Owners should ensure that they keep an open ear to their female employees so that their input is heard and they feel like a valued part of the company.

All Roles Are Vital
Whether an owner is hiring women as technicians, sales reps, CSRs, or some other position in the company, it’s important to treat everyone as a vital member of the team. All the roles within a company help it to grow, and if both employees and owners maintain this mindset, it will make everyone, not just women, feel more valued, according to Pound.

It helps, Hudeck said, to evaluate the strengths and weaknesses of each new employee to determine where they would best fit in the company. Depending on the size of the company, owners can specialize field positions to allow their female employees to thrive. Hudeck gave the example that not everyone, man or woman, can use a 90-pound jackhammer, but that doesn’t mean that they’re useless in the field. It’s all about finding the niche where they can best thrive.

When everyone is doing the job that best fits their strengths, it’s easy to make them feel important to the company.
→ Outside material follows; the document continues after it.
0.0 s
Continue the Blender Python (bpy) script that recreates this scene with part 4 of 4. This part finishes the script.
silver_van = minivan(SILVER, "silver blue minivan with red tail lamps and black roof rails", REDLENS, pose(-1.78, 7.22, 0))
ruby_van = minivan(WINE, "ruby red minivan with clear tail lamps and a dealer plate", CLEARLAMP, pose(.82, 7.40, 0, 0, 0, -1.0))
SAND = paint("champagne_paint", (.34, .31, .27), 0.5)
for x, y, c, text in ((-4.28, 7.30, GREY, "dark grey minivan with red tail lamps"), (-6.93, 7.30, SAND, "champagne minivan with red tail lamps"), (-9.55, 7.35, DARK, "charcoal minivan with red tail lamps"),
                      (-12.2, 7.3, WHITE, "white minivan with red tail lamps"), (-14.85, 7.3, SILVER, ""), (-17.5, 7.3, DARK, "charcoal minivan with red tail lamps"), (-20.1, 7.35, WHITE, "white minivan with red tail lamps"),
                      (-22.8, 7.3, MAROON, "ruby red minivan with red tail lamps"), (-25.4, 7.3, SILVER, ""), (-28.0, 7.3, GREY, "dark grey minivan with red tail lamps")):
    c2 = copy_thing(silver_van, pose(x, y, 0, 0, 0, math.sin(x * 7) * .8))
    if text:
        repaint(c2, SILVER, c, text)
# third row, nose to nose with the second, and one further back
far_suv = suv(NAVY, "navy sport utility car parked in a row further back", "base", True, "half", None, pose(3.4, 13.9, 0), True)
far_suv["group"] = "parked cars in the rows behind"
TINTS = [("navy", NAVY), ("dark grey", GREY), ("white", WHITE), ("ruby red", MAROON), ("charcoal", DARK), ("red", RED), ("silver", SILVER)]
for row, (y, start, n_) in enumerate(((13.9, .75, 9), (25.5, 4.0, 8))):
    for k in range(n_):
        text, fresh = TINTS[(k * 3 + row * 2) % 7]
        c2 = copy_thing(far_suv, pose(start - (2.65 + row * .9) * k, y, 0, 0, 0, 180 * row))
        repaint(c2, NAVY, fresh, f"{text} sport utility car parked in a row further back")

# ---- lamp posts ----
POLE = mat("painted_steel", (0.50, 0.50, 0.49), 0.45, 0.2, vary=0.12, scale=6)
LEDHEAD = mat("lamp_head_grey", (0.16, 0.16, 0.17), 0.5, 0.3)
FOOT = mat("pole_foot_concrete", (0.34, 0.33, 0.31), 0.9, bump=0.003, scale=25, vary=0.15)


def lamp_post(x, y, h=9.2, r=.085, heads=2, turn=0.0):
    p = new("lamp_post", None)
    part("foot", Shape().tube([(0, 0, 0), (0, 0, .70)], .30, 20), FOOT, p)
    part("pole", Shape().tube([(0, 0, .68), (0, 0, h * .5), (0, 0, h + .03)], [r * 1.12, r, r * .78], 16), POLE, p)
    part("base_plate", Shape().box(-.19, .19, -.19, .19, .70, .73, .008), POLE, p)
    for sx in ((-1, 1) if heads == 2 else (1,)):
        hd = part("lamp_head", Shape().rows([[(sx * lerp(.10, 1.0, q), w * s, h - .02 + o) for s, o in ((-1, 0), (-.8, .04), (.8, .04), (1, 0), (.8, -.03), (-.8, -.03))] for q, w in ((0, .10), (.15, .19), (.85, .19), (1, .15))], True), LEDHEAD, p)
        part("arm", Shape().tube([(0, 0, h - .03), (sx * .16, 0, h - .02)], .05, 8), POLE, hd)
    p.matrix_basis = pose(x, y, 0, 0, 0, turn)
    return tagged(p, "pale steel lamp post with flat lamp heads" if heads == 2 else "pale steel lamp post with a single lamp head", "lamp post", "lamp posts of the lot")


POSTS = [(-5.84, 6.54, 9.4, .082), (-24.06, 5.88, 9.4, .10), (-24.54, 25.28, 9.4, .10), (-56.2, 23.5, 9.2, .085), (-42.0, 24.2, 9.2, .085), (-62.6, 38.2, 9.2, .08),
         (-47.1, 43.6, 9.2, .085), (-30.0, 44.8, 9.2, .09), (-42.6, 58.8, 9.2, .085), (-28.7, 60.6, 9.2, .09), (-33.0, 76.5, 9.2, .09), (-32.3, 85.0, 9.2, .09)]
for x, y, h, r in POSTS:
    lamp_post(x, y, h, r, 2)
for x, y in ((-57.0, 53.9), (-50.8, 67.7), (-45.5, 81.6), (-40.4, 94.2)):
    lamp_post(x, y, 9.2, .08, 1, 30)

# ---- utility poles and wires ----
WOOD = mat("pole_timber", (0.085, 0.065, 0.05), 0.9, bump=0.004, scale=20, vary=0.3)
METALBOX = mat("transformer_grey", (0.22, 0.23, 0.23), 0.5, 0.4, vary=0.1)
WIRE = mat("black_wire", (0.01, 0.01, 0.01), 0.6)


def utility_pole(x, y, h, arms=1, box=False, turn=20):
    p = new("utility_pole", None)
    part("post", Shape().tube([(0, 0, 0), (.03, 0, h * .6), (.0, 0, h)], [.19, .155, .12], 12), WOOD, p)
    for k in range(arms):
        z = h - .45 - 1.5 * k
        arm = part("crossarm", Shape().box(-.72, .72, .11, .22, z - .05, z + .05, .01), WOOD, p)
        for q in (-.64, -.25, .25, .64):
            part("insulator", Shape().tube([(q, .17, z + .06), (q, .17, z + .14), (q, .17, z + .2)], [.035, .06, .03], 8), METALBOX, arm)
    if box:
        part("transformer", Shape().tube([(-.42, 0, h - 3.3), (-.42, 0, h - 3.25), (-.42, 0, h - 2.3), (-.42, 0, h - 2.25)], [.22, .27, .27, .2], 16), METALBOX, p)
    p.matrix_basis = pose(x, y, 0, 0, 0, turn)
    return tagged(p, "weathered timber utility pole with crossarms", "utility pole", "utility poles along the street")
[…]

Snow recommended that, to build respect for other positions within companies, owners should have “CSRs do a ride-along with field members and have field members spend time in the office.” This helps them to see the value that the other positions bring to the company and understand how they all contribute to its success.

A Solution to the Workforce Shortage
All seven panelists agreed that by resetting the industry’s expectation of what women can do in plumbing and HVACR, companies can tap into a massive pool of workers who never may have considered a career in the trades otherwise.

“Make sure job descriptions are written to allow for everyone,” Martin said in response to a question on how to make the culture more welcoming for women. By using gender-neutral language, women will feel more inclined to apply for positions that previously may have been seen as a “man’s job.”

It’s up to companies to take those small steps in their communities to bring women into the trades, and in doing so, they will set a wave in motion that will make the plumbing and HVACR industry a better place for everyone.